Essa reconciliação se dá por um novo modelo de sociedade, onde a libertação do homem das garras do sensualismo limitante e da abstração sem sentido, ocorre pelo livre jogo da imaginação.

Esse jogo da imaginação tira a seriedade da realidade que mata a criatividade, a espontaneidade e liberta o homem da pura determinação de suas carências e necessidades materiais. A realidade é iluminada por esse jogo estético e o homem pode realizar suas potencialidades, sem permanecer distante de si mesmo, seja no trabalho alienante, nas teorias incompreensíveis, no prazer puramente físico. É só nesse jogo que o homem é realmente livre.

A cultura estética implica numa educação para a percepção estética do mundo, na qual razão e sensibilidade possam se harmonizar a fim de que a busca da verdade e de uma vida moralmente bela estejam de acordo com a natureza própria do homem.
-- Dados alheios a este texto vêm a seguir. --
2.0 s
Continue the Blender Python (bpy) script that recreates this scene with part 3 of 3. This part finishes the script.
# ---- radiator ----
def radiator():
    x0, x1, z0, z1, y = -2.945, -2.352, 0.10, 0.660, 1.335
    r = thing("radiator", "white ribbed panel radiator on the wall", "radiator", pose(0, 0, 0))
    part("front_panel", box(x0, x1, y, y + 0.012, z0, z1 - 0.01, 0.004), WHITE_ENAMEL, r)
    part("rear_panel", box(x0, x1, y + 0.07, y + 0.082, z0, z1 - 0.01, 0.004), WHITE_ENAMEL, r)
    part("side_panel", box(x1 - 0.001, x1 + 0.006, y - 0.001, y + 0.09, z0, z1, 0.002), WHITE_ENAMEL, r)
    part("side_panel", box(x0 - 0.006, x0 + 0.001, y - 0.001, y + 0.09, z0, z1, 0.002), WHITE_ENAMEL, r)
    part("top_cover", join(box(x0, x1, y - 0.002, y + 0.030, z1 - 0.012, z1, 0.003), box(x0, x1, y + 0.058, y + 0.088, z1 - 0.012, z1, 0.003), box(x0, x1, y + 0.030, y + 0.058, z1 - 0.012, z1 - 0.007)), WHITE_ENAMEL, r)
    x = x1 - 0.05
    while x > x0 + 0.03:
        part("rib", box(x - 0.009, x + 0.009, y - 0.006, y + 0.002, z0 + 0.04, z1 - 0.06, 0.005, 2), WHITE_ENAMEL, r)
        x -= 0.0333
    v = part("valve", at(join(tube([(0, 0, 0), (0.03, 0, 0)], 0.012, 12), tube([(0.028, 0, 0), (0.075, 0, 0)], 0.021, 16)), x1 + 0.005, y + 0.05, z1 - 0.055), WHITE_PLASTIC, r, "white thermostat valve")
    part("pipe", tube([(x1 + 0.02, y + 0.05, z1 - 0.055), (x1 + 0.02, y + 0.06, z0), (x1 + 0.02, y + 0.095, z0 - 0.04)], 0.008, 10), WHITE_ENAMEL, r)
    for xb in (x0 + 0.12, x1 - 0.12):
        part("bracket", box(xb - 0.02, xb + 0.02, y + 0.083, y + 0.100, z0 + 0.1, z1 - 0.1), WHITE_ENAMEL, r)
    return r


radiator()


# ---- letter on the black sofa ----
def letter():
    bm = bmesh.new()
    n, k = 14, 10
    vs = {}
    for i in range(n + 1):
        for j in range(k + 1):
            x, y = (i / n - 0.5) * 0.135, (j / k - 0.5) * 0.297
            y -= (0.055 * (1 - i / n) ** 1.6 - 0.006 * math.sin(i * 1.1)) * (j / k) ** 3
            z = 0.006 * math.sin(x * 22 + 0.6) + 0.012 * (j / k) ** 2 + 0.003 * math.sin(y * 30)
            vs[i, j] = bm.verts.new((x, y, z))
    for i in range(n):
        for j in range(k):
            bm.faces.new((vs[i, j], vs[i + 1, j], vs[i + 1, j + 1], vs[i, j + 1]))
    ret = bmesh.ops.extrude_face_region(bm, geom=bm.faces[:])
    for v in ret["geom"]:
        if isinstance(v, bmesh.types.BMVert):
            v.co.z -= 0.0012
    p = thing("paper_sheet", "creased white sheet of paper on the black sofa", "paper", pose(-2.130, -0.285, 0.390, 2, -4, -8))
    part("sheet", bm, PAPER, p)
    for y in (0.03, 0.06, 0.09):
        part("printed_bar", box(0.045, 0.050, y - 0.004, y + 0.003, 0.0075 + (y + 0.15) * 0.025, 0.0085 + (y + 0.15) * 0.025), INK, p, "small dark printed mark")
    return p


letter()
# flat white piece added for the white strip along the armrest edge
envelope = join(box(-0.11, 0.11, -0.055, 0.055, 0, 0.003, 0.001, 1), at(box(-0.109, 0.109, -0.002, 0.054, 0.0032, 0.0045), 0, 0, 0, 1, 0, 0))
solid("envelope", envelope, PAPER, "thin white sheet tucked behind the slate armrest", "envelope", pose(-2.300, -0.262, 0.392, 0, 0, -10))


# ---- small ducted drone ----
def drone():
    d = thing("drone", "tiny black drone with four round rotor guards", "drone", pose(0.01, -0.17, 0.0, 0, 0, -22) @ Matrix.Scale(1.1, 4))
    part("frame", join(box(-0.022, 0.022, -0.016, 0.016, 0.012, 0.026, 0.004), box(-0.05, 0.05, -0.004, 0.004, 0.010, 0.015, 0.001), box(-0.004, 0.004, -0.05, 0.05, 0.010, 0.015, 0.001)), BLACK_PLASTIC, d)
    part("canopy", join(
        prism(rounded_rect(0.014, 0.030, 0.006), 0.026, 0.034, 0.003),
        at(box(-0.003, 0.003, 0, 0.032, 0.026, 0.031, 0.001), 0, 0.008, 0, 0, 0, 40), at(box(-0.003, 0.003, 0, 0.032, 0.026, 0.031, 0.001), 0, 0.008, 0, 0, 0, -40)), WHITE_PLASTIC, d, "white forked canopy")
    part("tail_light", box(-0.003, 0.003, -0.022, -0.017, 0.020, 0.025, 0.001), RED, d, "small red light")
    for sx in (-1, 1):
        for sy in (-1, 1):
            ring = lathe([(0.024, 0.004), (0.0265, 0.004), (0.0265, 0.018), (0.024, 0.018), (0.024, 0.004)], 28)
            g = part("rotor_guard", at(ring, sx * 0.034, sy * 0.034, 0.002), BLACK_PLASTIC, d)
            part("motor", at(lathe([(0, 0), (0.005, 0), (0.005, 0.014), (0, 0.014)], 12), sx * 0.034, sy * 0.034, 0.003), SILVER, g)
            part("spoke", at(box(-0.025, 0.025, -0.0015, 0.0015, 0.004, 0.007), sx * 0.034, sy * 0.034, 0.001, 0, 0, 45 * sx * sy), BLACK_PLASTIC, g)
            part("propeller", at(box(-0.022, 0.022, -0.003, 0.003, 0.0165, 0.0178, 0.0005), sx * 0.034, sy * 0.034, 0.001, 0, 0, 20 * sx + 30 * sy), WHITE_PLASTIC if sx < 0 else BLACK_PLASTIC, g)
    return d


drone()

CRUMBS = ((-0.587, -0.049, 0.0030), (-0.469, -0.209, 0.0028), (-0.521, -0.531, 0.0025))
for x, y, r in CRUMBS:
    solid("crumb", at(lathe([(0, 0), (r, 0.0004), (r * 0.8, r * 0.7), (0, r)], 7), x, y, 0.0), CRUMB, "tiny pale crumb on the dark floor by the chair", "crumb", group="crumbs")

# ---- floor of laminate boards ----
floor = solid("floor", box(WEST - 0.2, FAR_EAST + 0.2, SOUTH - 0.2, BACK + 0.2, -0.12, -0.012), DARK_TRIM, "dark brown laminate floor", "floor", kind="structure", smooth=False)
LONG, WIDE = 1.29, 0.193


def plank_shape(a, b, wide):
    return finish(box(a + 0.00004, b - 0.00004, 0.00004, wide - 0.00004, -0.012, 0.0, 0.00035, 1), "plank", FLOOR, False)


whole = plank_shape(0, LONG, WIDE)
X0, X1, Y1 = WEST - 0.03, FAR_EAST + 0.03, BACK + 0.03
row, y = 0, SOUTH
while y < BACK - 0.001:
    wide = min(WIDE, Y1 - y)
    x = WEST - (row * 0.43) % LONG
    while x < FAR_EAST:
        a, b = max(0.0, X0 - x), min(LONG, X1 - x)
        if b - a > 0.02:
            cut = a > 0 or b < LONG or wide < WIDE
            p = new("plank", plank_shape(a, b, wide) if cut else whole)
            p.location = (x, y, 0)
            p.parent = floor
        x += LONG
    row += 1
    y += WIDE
Uma cultura estética implica, segundo Schiller, numa educação para a arte e para a beleza. Desse modo, o saber e a moral, que se originam dessa cultura, não significam apenas domínio da natureza e a sua consequente destruição. Cultura estética não corresponde, portanto, à uma coação hipócrita das ações humanas, mas o incentivo à liberdade.

Pode-se pensar o ser humano, a partir dessa nova cultura voltada para a sensibilidade estética, proposta por Schiller, não limitado apenas ao trabalho forçado, alienante, numa sociedade que busca apenas a riqueza material e valoriza apenas o individualismo e o prazer físico. Não uma arte vazia de sentido, uma repetição de fórmulas, frases, temas nem uma busca irrefletida de uma beleza física imposta por padrões de mercado e de consumo. Não é uma proposta que visa a um homem passivo e angustiado, mas exibidor de si, de suas potencialidades, de suas realizações. Schiller aponta para uma proposta política, pois ela implica decisões, participação e busca resultados coletivos. Uma educação para a percepção estética, para a beleza, não pode ser moralizante, nem intelectualizante, mas visando a um ser humano mais nobre, digno e feliz.

Compreensão

Responda as questões abaixo.

1. Aponte os principais conceitos de Schiller, defina-os e produza um texto.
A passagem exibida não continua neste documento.